╭─ STORED DATA

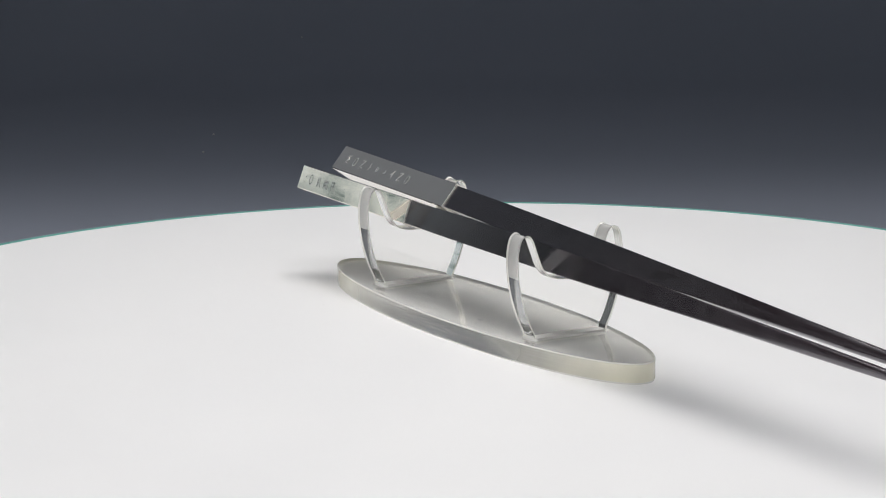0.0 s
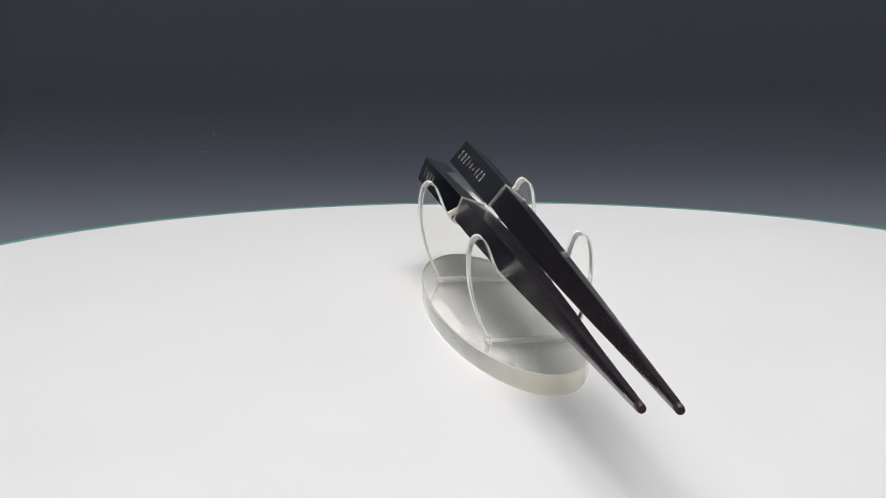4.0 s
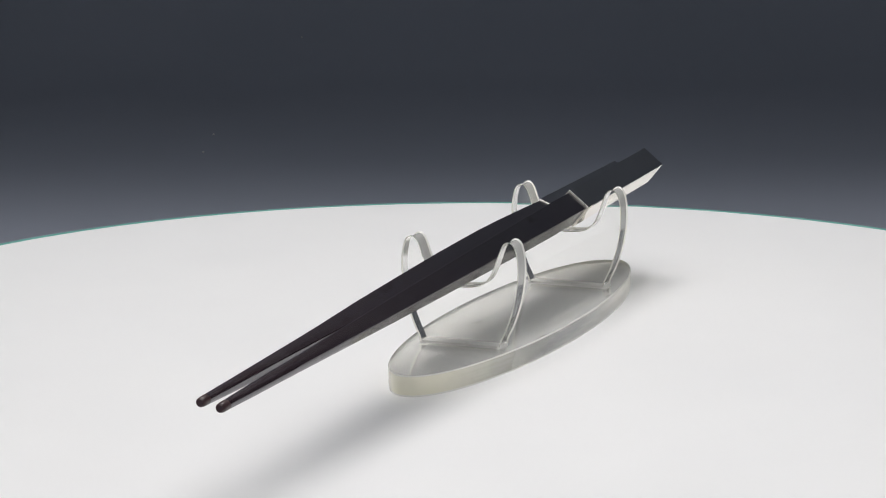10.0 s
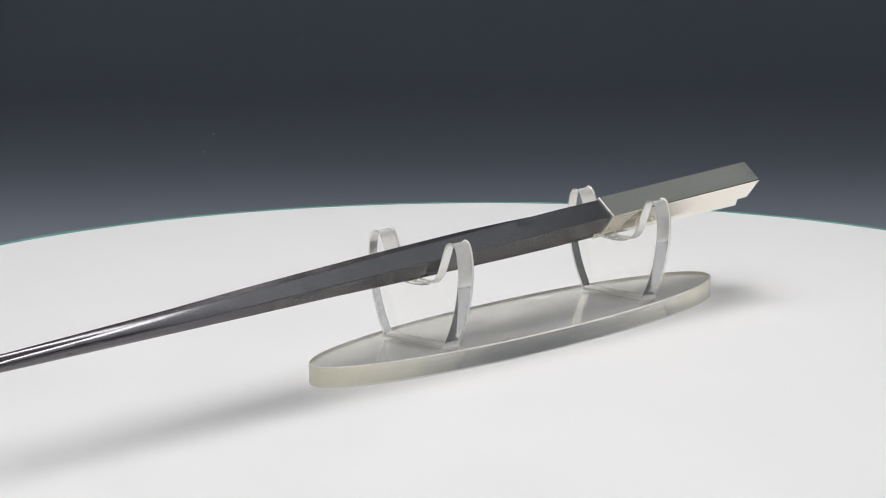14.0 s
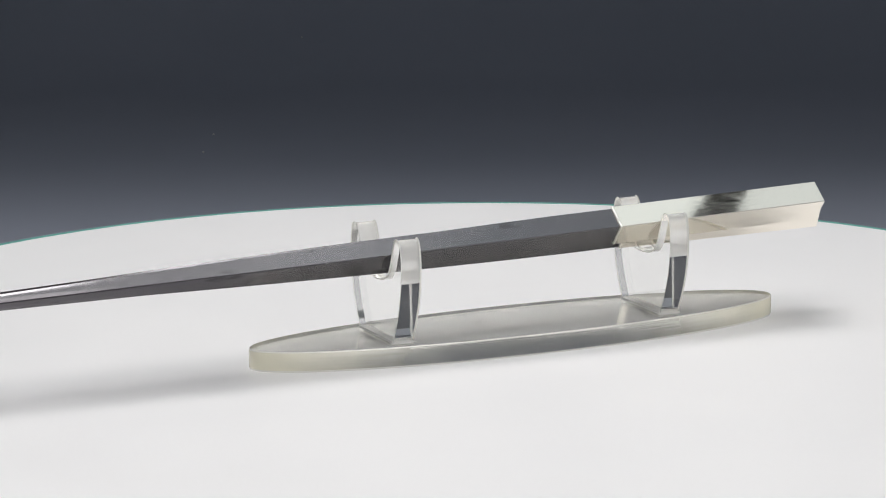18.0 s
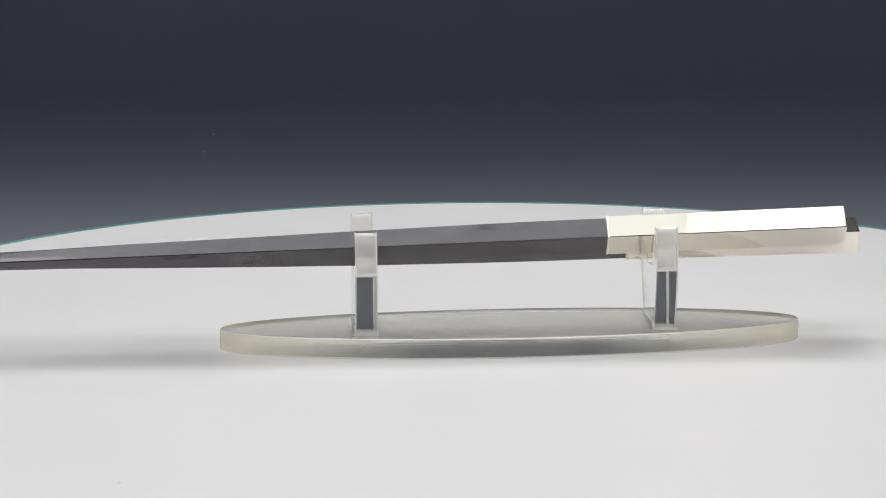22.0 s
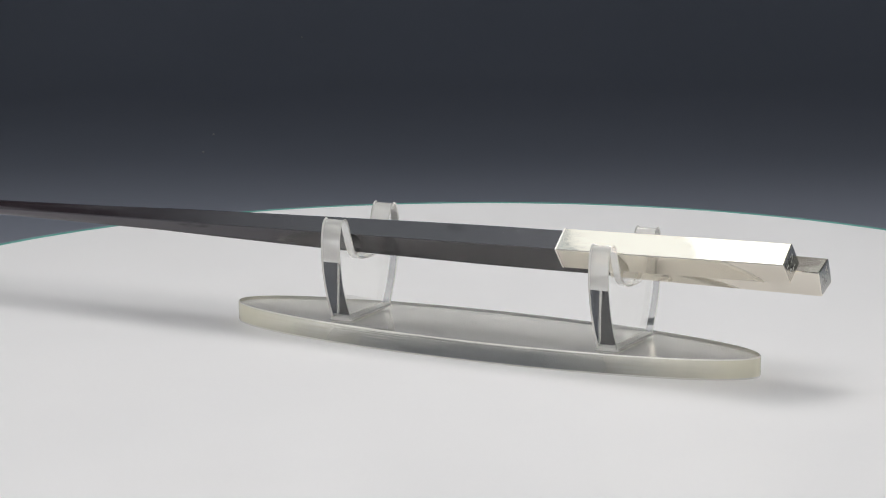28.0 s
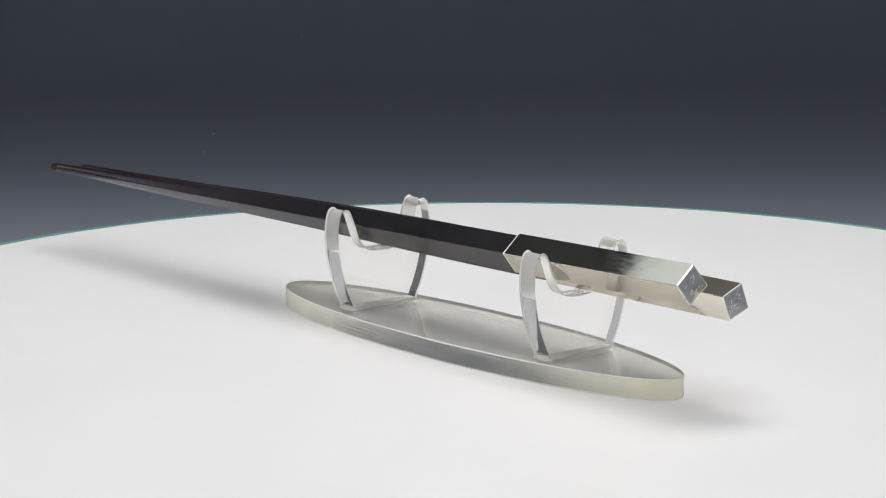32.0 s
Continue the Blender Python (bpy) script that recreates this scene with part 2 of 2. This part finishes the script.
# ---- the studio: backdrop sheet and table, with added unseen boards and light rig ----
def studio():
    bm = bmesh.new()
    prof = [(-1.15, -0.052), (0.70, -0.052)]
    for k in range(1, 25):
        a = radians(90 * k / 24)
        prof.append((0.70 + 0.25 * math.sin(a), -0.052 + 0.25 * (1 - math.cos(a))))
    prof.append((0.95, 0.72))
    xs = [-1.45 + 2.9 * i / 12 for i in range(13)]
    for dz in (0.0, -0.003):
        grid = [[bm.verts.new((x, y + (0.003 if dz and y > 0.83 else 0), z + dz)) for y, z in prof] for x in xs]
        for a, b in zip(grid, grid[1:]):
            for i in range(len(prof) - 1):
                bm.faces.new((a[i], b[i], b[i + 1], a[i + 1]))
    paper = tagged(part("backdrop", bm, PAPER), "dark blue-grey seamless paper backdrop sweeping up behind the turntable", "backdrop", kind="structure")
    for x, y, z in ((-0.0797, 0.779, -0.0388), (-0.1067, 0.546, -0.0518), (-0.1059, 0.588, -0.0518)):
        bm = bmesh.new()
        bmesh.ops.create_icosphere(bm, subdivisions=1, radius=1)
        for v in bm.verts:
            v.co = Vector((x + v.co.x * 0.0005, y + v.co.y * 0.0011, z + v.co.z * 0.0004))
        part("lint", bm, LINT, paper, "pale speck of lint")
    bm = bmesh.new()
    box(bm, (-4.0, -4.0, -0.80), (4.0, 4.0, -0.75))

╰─

**STATED EXERCISE**
Produce an exact copy of each line of data, skipping embedded images.

**CORRECT RESPONSE**
0.0 s
4.0 s
10.0 s
14.0 s
18.0 s
22.0 s
28.0 s
32.0 s
Continue the Blender Python (bpy) script that recreates this scene with part 2 of 2. This part finishes the script.
# ---- the studio: backdrop sheet and table, with added unseen boards and light rig ----
def studio():
    bm = bmesh.new()
    prof = [(-1.15, -0.052), (0.70, -0.052)]
    for k in range(1, 25):
        a = radians(90 * k / 24)
        prof.append((0.70 + 0.25 * math.sin(a), -0.052 + 0.25 * (1 - math.cos(a))))
    prof.append((0.95, 0.72))
    xs = [-1.45 + 2.9 * i / 12 for i in range(13)]
    for dz in (0.0, -0.003):
        grid = [[bm.verts.new((x, y + (0.003 if dz and y > 0.83 else 0), z + dz)) for y, z in prof] for x in xs]
        for a, b in zip(grid, grid[1:]):
            for i in range(len(prof) - 1):
                bm.faces.new((a[i], b[i], b[i + 1], a[i + 1]))
    paper = tagged(part("backdrop", bm, PAPER), "dark blue-grey seamless paper backdrop sweeping up behind the turntable", "backdrop", kind="structure")
    for x, y, z in ((-0.0797, 0.779, -0.0388), (-0.1067, 0.546, -0.0518), (-0.1059, 0.588, -0.0518)):
        bm = bmesh.new()
        bmesh.ops.create_icosphere(bm, subdivisions=1, radius=1)
        for v in bm.verts:
            v.co = Vector((x + v.co.x * 0.0005, y + v.co.y * 0.0011, z + v.co.z * 0.0004))
        part("lint", bm, LINT, paper, "pale speck of lint")
    bm = bmesh.new()
    box(bm, (-4.0, -4.0, -0.80), (4.0, 4.0, -0.75))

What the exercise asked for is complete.